Permanent exhibits introduce recurring challenges:

  • Messaging is written to avoid change rather than address it
  • Hardware prioritises robustness over flexibility
  • Visual language ages while the exhibit remains fixed

During museum visits, we frequently encounter broken interactives marked with out of order signs, outdated graphics, or screens that no longer function. Maintenance is rarely planned in detail or properly budgeted. Original suppliers of interactive applications may no longer exist, and custom software becomes impossible to update. The exhibit remains, but its message stops working. How effective is an exhibit that cannot be repaired or refreshed?

Flexibility and relevance of temporary exhibits

Temporary exhibits allow museums to respond to current topics and changing audiences. Messaging can be direct and timely. Visual language can be more contemporary because the lifespan is limited to six, twelve, or at most twenty four months. This reduces institutional risk and lowers the threshold for approval.
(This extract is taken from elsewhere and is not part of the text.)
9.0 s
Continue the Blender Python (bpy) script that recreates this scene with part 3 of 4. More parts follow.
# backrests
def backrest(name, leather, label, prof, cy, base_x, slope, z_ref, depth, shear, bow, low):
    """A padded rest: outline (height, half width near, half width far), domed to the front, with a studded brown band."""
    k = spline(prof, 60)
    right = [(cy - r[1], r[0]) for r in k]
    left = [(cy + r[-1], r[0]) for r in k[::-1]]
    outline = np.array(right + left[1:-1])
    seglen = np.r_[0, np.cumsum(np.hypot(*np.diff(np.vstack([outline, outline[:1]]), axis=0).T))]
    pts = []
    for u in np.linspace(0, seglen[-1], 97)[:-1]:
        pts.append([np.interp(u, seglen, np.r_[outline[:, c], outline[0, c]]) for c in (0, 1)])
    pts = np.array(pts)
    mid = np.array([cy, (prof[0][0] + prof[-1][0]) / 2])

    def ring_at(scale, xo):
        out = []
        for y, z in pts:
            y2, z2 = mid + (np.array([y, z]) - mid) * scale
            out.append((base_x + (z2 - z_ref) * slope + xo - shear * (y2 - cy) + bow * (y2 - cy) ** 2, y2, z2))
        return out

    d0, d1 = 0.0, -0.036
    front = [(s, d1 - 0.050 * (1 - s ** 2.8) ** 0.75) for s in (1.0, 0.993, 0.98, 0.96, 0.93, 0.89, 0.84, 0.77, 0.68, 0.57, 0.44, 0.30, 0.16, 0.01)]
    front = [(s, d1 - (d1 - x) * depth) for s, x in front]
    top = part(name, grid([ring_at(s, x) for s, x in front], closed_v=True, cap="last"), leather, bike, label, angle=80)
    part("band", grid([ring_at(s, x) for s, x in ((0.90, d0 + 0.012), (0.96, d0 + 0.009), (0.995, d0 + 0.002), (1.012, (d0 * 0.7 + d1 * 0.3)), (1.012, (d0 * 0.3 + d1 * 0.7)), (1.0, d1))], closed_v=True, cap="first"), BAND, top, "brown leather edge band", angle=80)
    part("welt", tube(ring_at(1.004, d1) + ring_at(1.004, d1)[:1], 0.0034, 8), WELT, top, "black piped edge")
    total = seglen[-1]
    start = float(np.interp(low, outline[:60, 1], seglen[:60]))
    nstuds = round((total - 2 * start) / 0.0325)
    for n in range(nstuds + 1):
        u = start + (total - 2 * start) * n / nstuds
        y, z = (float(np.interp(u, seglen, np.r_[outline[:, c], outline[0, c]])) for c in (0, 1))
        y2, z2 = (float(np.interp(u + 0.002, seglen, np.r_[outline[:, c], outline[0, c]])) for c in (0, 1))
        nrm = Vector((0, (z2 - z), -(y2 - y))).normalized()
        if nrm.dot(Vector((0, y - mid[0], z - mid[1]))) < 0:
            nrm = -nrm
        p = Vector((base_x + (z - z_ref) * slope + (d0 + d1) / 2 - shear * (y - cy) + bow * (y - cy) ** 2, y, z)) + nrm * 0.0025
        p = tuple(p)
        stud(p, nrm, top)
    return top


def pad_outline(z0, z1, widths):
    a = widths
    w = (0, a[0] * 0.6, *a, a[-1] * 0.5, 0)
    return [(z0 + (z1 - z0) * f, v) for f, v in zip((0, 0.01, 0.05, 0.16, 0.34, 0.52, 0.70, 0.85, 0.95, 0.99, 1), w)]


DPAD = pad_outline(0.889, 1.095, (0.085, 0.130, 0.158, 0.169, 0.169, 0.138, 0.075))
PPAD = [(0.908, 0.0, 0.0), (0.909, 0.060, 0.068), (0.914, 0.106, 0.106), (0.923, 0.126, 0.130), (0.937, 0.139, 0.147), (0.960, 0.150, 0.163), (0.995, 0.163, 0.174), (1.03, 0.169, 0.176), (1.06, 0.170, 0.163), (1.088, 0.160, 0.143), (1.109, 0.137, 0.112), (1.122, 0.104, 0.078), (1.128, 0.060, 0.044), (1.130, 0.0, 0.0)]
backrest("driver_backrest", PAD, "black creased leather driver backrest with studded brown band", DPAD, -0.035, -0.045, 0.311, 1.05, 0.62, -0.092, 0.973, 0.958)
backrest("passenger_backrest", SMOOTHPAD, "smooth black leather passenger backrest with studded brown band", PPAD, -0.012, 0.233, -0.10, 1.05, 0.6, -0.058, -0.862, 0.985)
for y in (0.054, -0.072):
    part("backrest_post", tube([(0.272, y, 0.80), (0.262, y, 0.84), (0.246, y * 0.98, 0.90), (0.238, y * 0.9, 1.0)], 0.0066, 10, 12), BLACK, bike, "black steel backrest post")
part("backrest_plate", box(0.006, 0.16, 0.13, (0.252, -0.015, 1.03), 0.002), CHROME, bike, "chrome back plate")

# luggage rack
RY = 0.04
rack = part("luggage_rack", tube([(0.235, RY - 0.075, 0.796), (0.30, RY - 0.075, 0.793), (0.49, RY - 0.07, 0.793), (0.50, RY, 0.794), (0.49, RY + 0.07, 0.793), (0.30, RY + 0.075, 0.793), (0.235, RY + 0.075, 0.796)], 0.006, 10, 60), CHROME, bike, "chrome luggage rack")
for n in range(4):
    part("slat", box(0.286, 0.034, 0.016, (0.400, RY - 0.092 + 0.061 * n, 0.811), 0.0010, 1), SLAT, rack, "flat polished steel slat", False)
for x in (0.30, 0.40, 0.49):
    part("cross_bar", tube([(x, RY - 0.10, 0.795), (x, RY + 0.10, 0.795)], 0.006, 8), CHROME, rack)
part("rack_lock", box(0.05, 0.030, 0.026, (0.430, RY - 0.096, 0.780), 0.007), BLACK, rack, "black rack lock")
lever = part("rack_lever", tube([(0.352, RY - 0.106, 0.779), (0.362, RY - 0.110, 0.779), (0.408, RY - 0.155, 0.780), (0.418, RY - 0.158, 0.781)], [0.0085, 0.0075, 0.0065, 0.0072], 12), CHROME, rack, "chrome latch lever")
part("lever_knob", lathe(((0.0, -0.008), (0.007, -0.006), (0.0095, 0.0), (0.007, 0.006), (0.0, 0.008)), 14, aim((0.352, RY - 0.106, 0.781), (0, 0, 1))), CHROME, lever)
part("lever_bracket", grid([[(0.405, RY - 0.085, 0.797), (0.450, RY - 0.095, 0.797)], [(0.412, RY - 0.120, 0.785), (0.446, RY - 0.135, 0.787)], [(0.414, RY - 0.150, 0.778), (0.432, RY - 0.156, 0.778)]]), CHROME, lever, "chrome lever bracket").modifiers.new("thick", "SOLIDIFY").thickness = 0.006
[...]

Because the commitment is shorter, museums gain room to experiment:

  • New narrative structures can be tested
  • Experimental layouts become acceptable
  • Unfamiliar or urgent topics can be addressed

If an approach proves effective, it can inform future projects. If not, the exhibit ends without long lasting consequences. This feedback loop is difficult to achieve with permanent installations.

Budget as a design tool for temporary exhibits

Temporary exhibits usually come with tighter budgets. Rather than lowering quality, this constraint improves decision making. Teams are forced to identify what truly matters to the story. Non essential elements are removed early in the process, and resources are spent where they directly support the visitor experience.

Tighter budgets create clarity:

  • Core messages are defined earlier
  • Decorative choices are questioned
  • Production decisions become purposeful

Large budgets often slow projects down. Materials and technologies are selected because they appear premium, not because they add value. Decision making becomes fragmented, and focus drifts. With temporary exhibits, every component must justify its presence.

Responsible production

Another advantage lies in how temporary exhibits are designed and built. We prioritise structures that can be disassembled, reused, or recycled after closing. Components are intended for future use rather than disposal. This reduces waste and prevents storage spaces or landfills from filling up with single use materials.

For a recent project at De Bastei in Nijmegen on how microplastics enter river ecosystems, these choices were deliberate. In practice, this meant:

  • Cardboard prints for information panels
  • Wooden structures designed for reuse
  • Projectors for storytelling instead of single use screens

The goal was to minimise plastic waste, which was especially relevant for an exhibition addressing the environmental impact of plastic pollution.

Temporary exhibits show that shorter lifespans do not result in lower quality. They support relevance, clarity, and responsible use of resources. For many museums, they provide a practical way to communicate with audiences in the present.